内田……大島さんの作品の特徴の一つに、登場人物たちの考えを地の文で一人語りさせるというのがあります。ぼんやりしているように見える静助さんが、明治という時代のことを「ぶんどらないと、こちらがぶんどられるという世の中が、つくづく気味悪い」と、思いを吐露する。しっかりとした考えを持っていることを知ることで、読む側は一人一人に思い入れを持つようになります。

高頭……登場人物が思っていることの中に、自分自身が入り込んでいく感じがしますよね。心地よく物語を読んでいるのだけれど、彼らの思いに触れて目眩がするような感じがしたり、時々はっとさせられるんです。静助さんたちの様子からすると、激動の時代に何が起きているのかわからないまま過ごした人もいるんだろうなあと思いました。

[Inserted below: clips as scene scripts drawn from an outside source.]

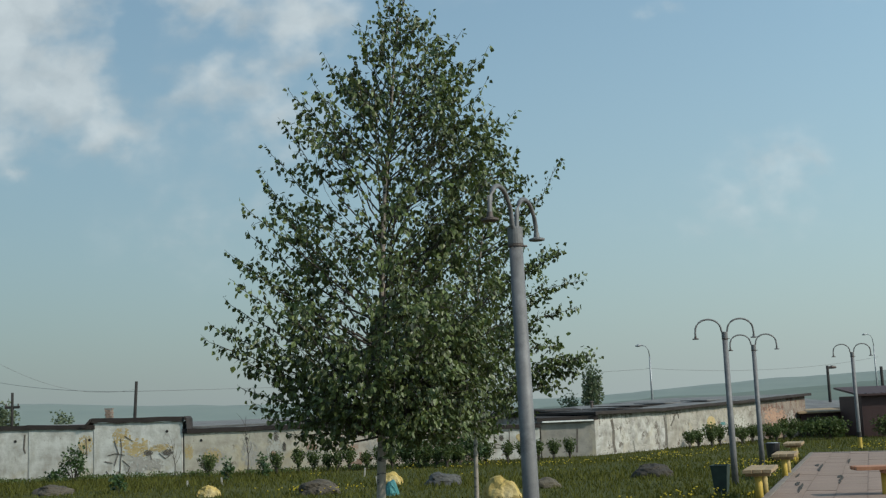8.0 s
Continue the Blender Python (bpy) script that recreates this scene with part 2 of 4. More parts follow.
SLAB = mottled("pink_grey_paving", (0.175, 0.118, 0.090), (0.255, 0.178, 0.138), 1.6, 0.9, 0, 0.4, 0.01, 50, per_object=0.06)
JOINT = mottled("paving_bed", (0.13, 0.098, 0.08), (0.20, 0.152, 0.125), 3, 0.95, 0, 0.4, 0.01)
CONCRETE = mottled("kerb_concrete", (0.13, 0.105, 0.086), (0.21, 0.172, 0.142), 3, 0.9, 0, 0.4, 0.01)
ROOF_FELT = mottled("brown_roofing_felt", (0.012, 0.009, 0.008), (0.036, 0.026, 0.022), 2, 0.9, 0, 0.5, 0.02)
ROOF_GREY = mottled("grey_roof_sheet", (0.085, 0.08, 0.076), (0.20, 0.19, 0.182), 1.2, 0.8, 0, 0.4, 0.02)
MAROON = mottled("maroon_sheet_metal", (0.034, 0.014, 0.013), (0.06, 0.027, 0.024), 0.8, 0.7, 0.1, 0.2, 0.01)
BRICK = mottled("chimney_brick", (0.15, 0.105, 0.08), (0.27, 0.195, 0.15), 6, 0.95, 0, 0.5, 0.01, 30, per_object=0.15)
MORTAR = mottled("mortar", (0.26, 0.24, 0.21), (0.38, 0.35, 0.31), 8, 0.95, 0, 0.4, 0.01)
WHITE_STAKE = mottled("whitewash", (0.6, 0.58, 0.54), (0.8, 0.79, 0.75), 8, 0.9, 0, 0.3, 0.005)
CABLE = mottled("weathered_cable", (0.13, 0.13, 0.13), (0.2, 0.2, 0.2), 5, 0.6, 0, 0)


def plaster(name, light, dark, peel, peel_amount, ochre=0.3):
    """Whitewashed render with grey grime, ochre stains and flaked spots."""

    def make(n, b):
        at = n.add("ShaderNodeTexCoord").outputs["Object"]
        tall = n.vmath("MULTIPLY", at, (1.0, 1.0, 0.35)).outputs[0]
        base = n.ramp(n.noise(at, 2.3, 8.0, 0.68).outputs["Fac"], [(0.36, dark), (0.58, light)])
        streak = n.noise(tall, 3.2, 6.0, 0.7).outputs["Fac"]
        col = n.mix(n.add("ShaderNodeMapRange", Value=streak, From_Min=0.48, From_Max=0.76, To_Max=0.8).outputs[0], base, (0.30, 0.27, 0.22))
        stain = n.noise(at, 0.9, 4.0, 0.7, 0.6).outputs["Fac"]
        col = n.mix(n.add("ShaderNodeMapRange", Value=stain, From_Min=0.55, From_Max=0.75, To_Max=ochre).outputs[0], col, (0.50, 0.38, 0.16))
        flake = n.noise(at, 2.1, 8.0, 0.75).outputs["Fac"]
        gone = n.add("ShaderNodeMapRange", Value=flake, From_Min=0.72 - peel_amount, From_Max=0.76 - peel_amount).outputs[0]
        col = n.mix(gone, col, peel)
        speck = n.noise(at, 9.0, 6.0, 0.7).outputs["Fac"]
        col = n.mix(n.add("ShaderNodeMapRange", Value=speck, From_Min=0.54, From_Max=0.66, To_Max=0.55).outputs[0], col, dark)
        n.put(b.inputs["Base Color"], col)
        b.inputs["Roughness"].default_value = 0.93
        fine = n.noise(at, 35.0, 4.0, 0.6).outputs["Fac"]
        return n.math("SUBTRACT", n.math("MULTIPLY", fine, 0.5), n.math("MULTIPLY", gone, 0.6)), 0.5, 0.02

    return surface(name, make)


PLASTER_WHITE = plaster("whitewashed_render", (0.54, 0.53, 0.49), (0.33, 0.31, 0.275), (0.24, 0.205, 0.17), 0.11)
PLASTER_CREAM = plaster("cream_render", (0.45, 0.41, 0.335), (0.29, 0.255, 0.20), (0.22, 0.175, 0.135), 0.13, 0.5)
PLASTER_GREY = plaster("grey_render", (0.27, 0.25, 0.22), (0.18, 0.165, 0.145), (0.14, 0.125, 0.11), 0.08, 0.2)
PLASTER_WORN = plaster("flaking_render", (0.50, 0.44, 0.37), (0.32, 0.275, 0.225), (0.24, 0.15, 0.11), 0.2, 0.3)
PLASTER_FLAKED = plaster("flaked_white_render", (0.43, 0.415, 0.385), (0.17, 0.157, 0.14), (0.13, 0.11, 0.092), 0.17, 0.2)
PLASTER_TAN = plaster("stained_tan_render", (0.36, 0.338, 0.298), (0.17, 0.148, 0.12), (0.14, 0.11, 0.085), 0.15, 0.4)
PLASTER_BRICKY = plaster("brick_red_render", (0.25, 0.205, 0.17), (0.14, 0.10, 0.08), (0.15, 0.08, 0.06), 0.19, 0.2)
PAINT_OCHRE = mottled("ochre_wall_paint", (0.32, 0.225, 0.09), (0.49, 0.39, 0.21), 5, 0.9, 0, 0.3, 0.005)
PAINT_DARK = mottled("dark_wall_paint", (0.06, 0.05, 0.042), (0.15, 0.128, 0.105), 6, 0.9, 0, 0.3, 0.005)
PAINT_GREY = mottled("grey_wall_paint", (0.27, 0.25, 0.22), (0.4, 0.37, 0.33), 5, 0.9, 0, 0.3, 0.005)
PAINT_PALE = mottled("pale_wall_paint", (0.34, 0.32, 0.28), (0.46, 0.44, 0.39), 6, 0.9, 0, 0.3, 0.005)
PAINT_RUST = mottled("rust_wall_paint", (0.30, 0.17, 0.11), (0.42, 0.27, 0.19), 6, 0.9, 0, 0.3, 0.005)


def bark(name):
    def make(n, b):
        at = n.add("ShaderNodeTexCoord").outputs["Object"]
        bands = n.noise(n.vmath("MULTIPLY", at, (6.0, 6.0, 22.0)).outputs[0], 1.0, 4.0, 0.6).outputs["Fac"]
        patch = n.noise(at, 4.0, 4.0, 0.6).outputs["Fac"]
        col = n.mix(patch, (0.15, 0.125, 0.104), (0.36, 0.315, 0.27))
        col = n.mix(n.add("ShaderNodeMapRange", Value=bands, From_Min=0.56, From_Max=0.64).outputs[0], col, (0.045, 0.04, 0.035))
        n.put(b.inputs["Base Color"], col)
        b.inputs["Roughness"].default_value = 0.9
        return bands, 0.5, 0.01

    return surface(name, make)


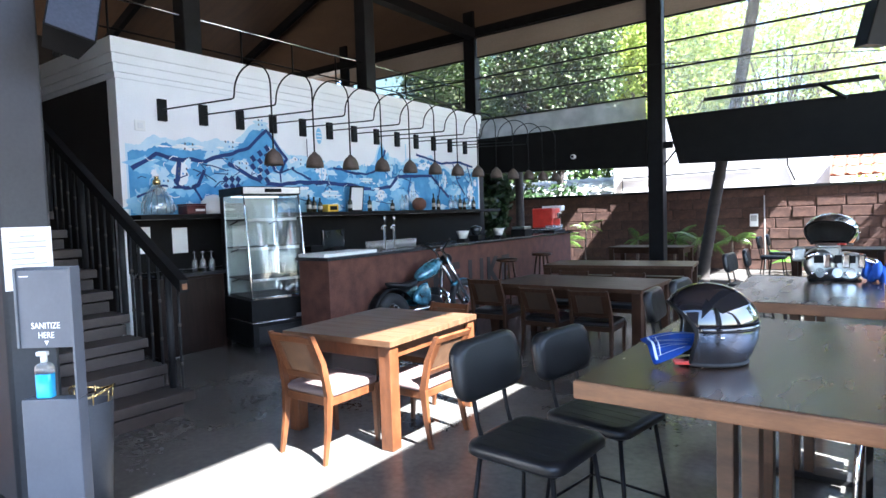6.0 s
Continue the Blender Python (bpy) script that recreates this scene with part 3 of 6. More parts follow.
def bottle(h, r, mat, label, m, cap=BLACK_STEEL):
    base = thing("bottle", label, "bottle", m, "bottles on the back bar")
    bm = bmesh.new()
    lathe(bm, [(0.0, 0), (r, 0.003), (r, h * 0.58), (r * 0.85, h * 0.66), (r * 0.36, h * 0.76), (r * 0.34, h * 0.93), (0, h * 0.93)], 14)
    part("body", bm, mat, base)
    bm = bmesh.new()
    lathe(bm, [(0, h * 0.925), (r * 0.4, h * 0.927), (r * 0.4, h), (0, h)], 12)
    part("cap", bm, cap, base)
    bm = bmesh.new()
    lathe(bm, [(r * 1.015, h * 0.2), (r * 1.02, h * 0.202), (r * 1.02, h * 0.42), (r * 1.015, h * 0.422)], 14)
    part("label_band", bm, OLD_LABEL, base)
    return base


rng = random.Random(21)
for y, h, mat in ((6.1, 0.25, BOTTLE_DARK), (6.2, 0.22, BOTTLE_DARK), (6.32, 0.2, BOTTLE_DARK), (6.96, 0.25, BOTTLE_DARK), (7.42, 0.24, BOTTLE_DARK), (9.2, 0.3, BOTTLE_DARK),
                  (9.35, 0.26, BOTTLE_DARK), (10.1, 0.28, BOTTLE_DARK), (10.25, 0.22, BOTTLE_DARK), (10.6, 0.25, BOTTLE_DARK), (8.0, 0.18, BOTTLE_DARK)):
    bottle(h, 0.036, mat, "dark glass bottle with a pale label on the shelf", pose(WX + 0.18, 3.52 + 0.955 * (y - 3.75), 1.555))
for y in (9.75, 9.9, 10.4, 8.25, 8.35):
    bm = bmesh.new()
    lathe(bm, [(0.03, 0), (0.045, 0.01), (0.05, 0.16), (0.018, 0.2), (0.016, 0.27), (0, 0.27)], 14)
    solid("carafe", bm, CLEAR_CUP, "clear glass carafe on the back shelf", "carafe", "glassware on the back bar", m=pose(WX + 0.2, 3.52 + 0.955 * (y - 3.75), 1.555))


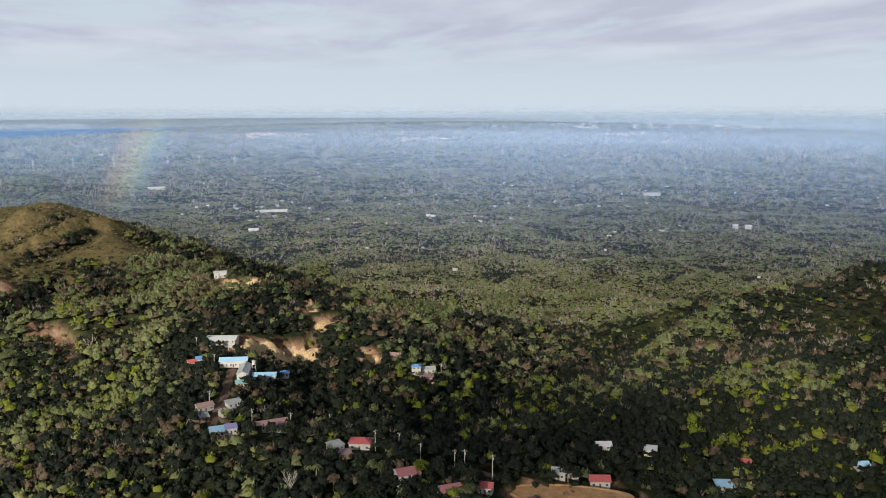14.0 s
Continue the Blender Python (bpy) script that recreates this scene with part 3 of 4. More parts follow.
put(445, -18, 16, 7, 4.5, "rusty", "white", "long white house under patched rusty roof", rise=1.6, turn=12, windows=5, storeys=1)
put(456, -42, 8, 5, 2.8, "grey", "grey", "grey shed among trees", rise=1.0, turn=-10, windows=2)
put(452, -49, 6, 5, 2.8, "grey", "wood", "small grey-roofed hut among trees", "lean", 0.8, 20, windows=2)
put(409, -60, 11, 8, 3.4, "red", "white", "house with a broad red hip roof", "hip", 2.0, -12, windows=3)
put(408, -47, 7, 6, 2.8, "grey", "grey", "low house with broken grey sheets", "lean", 0.7, 30, windows=2)
put(396, -50, 6, 5, 2.6, "rusty", "wood", "open shed with rusty sheets", "lean", 0.6, 10, windows=1)
put(354, -72, 10, 8, 5.2, "magenta", "white", "two-storey white house with a dull red roof", rise=1.6, turn=18, windows=3, storeys=2)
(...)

大島……風の便りで徳川幕府が瓦解したことを知っただけの村人も、当時は多かったでしょうね。そういう人たちにとっての明治という時代を私も見てみたい気持ちもありました。書きながら何度も明治時代にトリップしているような感覚があって、書いたことでどこか腑に落ちたところもあります。

内田……当時の共同体としての家や村の在り方とか、今説明できる諸々の事がしっかりと書かれていて、時代小説好きが読んでも違和感がなかったです。しっかりと自分の尺度で物を考えている人たちが、花火に対して説明できない思いを語るから胸に響く。僕、どうしても声に出して読みたいところがあるんです。170頁の後ろから3行目の琴音の語りの部分「よくわからないが、その時、琴音はふと、遠い彼方から自分を眺めているような心持ちがしたのだった。(中略)心に花火がぽんと開いたようだった、と。命という花火が」。先ほど高頭さんが「スケール感が違う」と仰ったのはまさにここで、時空を超えた本当に素晴らしい文章です。僕は三回この小説を読ませていただきましたが、三回とも泣きました。

大島……ありがとうございます。高頭さんからいただいた感想では、単行本のオビに使った言葉の部分が泣けたとありました。いま内田さんに読んでいただいたところも、高頭さんに指摘していただいた部分も、私の中ですんなりと出てきた言葉。静助さんが花火に夢中になったのは、やっぱり美しいものが儚く一瞬で消えていくから。人それぞれ咲かせ方は違っても、自分を捨てずに貫いていけば、きっと何かに到達して花開くと願っています。

どうしても最後の三行を書きたくなった

内田……みんなを幸せにする力が、静助さんの花火にはありましたよね。花火のせいで生活が苦しくなって家が傾いてきても、まわりから「あの人だから仕方がない」と許してもらえる。花火を通じて家族だけでなく村人たちも幸せにしたことで、後世の人たちからも静助さんはあたたかく語られていくんですね。

大島……ずっと近くで静助さんを見てきたけれど、彼はこういう人だという視点で書いていないので、私にもわからないところがあります。でもすごく好きな人。だから最後の三行が自然と出てきたんだと思います。連載の終盤に入ってくると、自分でもどんなラストの一行で終わるのか楽しみなんですが、ここまではっきりとした言葉は出てこないんです。「いい花火だったね」という形で終わってもよかったのに、静助さんをすごく好きな気持ちが零れてしまって、どうしても最後の三行が書きたくなりました。

高頭……静助さんの花火屋は可津倉流として繁栄したのに、今ではその名前すら残っていません。それでも人の記憶の中に残っているというのがすごい。私、近くの中学校で上げている小さな花火大会が好きなんです。静助さんたちの花火もきっとそんな感じだったのかなあと想像しました。

内田……僕も作中にあるような川辺でぽんと上がるような花火が、あたたかみがあって好きです。

大島……花火は瞬間の芸術。花火を細かく描写すると嘘くさくなるし、難しいところもありましたが、読み終わったときに、いい花火を見たなと思っていただけたら嬉しいです。

高頭……夜空に咲く花火を一緒に眺めるように、本当にたくさんの人にこの小説を手にとってほしいです。『空に牡丹』を読んで、小さくてもいいから、私なりの花火を上げられたらいいなと思いました。

大島……外部からの決めつけに窮屈だと感じている人に読んでほしいです。いろいろな価値観があっていいし、静助さんのようにこんなにお金を使ってしまっても全然大丈夫。世間が良しとする価値観とは違ったところで生きた人の姿を見て、固定観念の外側があるとわかれば、生きるのが楽になるはず。「空に牡丹」という花火の玉は作ったので、書店員さんにはこの花火を盛大に上げていただきたいです。